Photo-graphies et un peu plus…

La loi du milieu

Quelqu’un m’a un jour dit, il y a très longtemps mais bien dans notre galaxie – et je suis d’ailleurs persuadée de l’avoir déjà mentionné ici – qu’il serait bénéfique de m’auto-imposer des contraintes d’écriture. C’est certain, cela donne un cadre. Certain. Ce soir, j’ai donc décidé d’imposer une contrainte forte à mon extension supposément intelligente. De la soumettre à une forme d’écriture automatique en quelque sorte en ne sélectionnant que les mots du milieu suggérés par le dictionnaire intégré de ma messagerie, en partie biaisé par mes récents échanges antérieurs… Cette photo n’a, vous vous en doutez, pas été choisie au hasard puisqu’elle porte le numéro 5000. 5000, à mi-chemin entre 1 et 9999, première et dernière image d’un tour du cadran photographique… Le plus étonnant – et c’est un pur hasard (mais le hasard n’est-il pas une notion que nous avons inventée simplement pour nous persuader que nous pouvions orienter nos propres vies ?) – est que cette photographie aie une composition aussi centrale. Et même auto-centrée. Quand bien même un monde nous sépare.
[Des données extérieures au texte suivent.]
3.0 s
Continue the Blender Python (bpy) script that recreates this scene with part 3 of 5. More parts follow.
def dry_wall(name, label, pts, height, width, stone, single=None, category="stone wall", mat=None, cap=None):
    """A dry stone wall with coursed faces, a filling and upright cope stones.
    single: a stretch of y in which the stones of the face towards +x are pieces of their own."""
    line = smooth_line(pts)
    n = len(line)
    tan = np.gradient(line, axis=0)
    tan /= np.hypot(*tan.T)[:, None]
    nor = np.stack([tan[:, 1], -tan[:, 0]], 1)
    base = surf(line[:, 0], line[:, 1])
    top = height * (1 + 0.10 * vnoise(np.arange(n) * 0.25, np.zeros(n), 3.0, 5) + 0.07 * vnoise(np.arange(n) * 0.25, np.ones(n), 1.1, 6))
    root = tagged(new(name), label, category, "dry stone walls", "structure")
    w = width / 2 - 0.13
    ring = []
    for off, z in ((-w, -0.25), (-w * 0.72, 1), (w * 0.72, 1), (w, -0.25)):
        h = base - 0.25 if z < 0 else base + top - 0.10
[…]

C’est donc parti pour quelques lignes sans autocensure qu’à cet instant précis, je ne suis absolument pas en mesure d’anticiper (évidemment, la grammaire va sûrement prendre quelques libertés) :

« Merci pour l’adresse. On part au relationnel. Vous pouvez me joindre au courant. Sinon, je ne suis pas sur que tu vas bien. Je ne sais pas si tu as prévu de passer à l’expo mais j’y crois pas que tu culpabilises. Pense à toi et moi je suis en train de faire le point de vue. Il y a des agences de voyages, les gens qui ont été, le temps de véritablement trier les annonces pour cette semaine. Je ne sais pas si tu as prévu de passer à l’expo mais j’y crois pas que tu culpabilises. Pense à toi et moi je suis en train de faire le point de vue. Je ne sais pas si tu as prévu de passer à l’expo mais j’y crois pas que tu culpabilises. Pense à toi et moi je suis en train de faire le point de vue. (…) »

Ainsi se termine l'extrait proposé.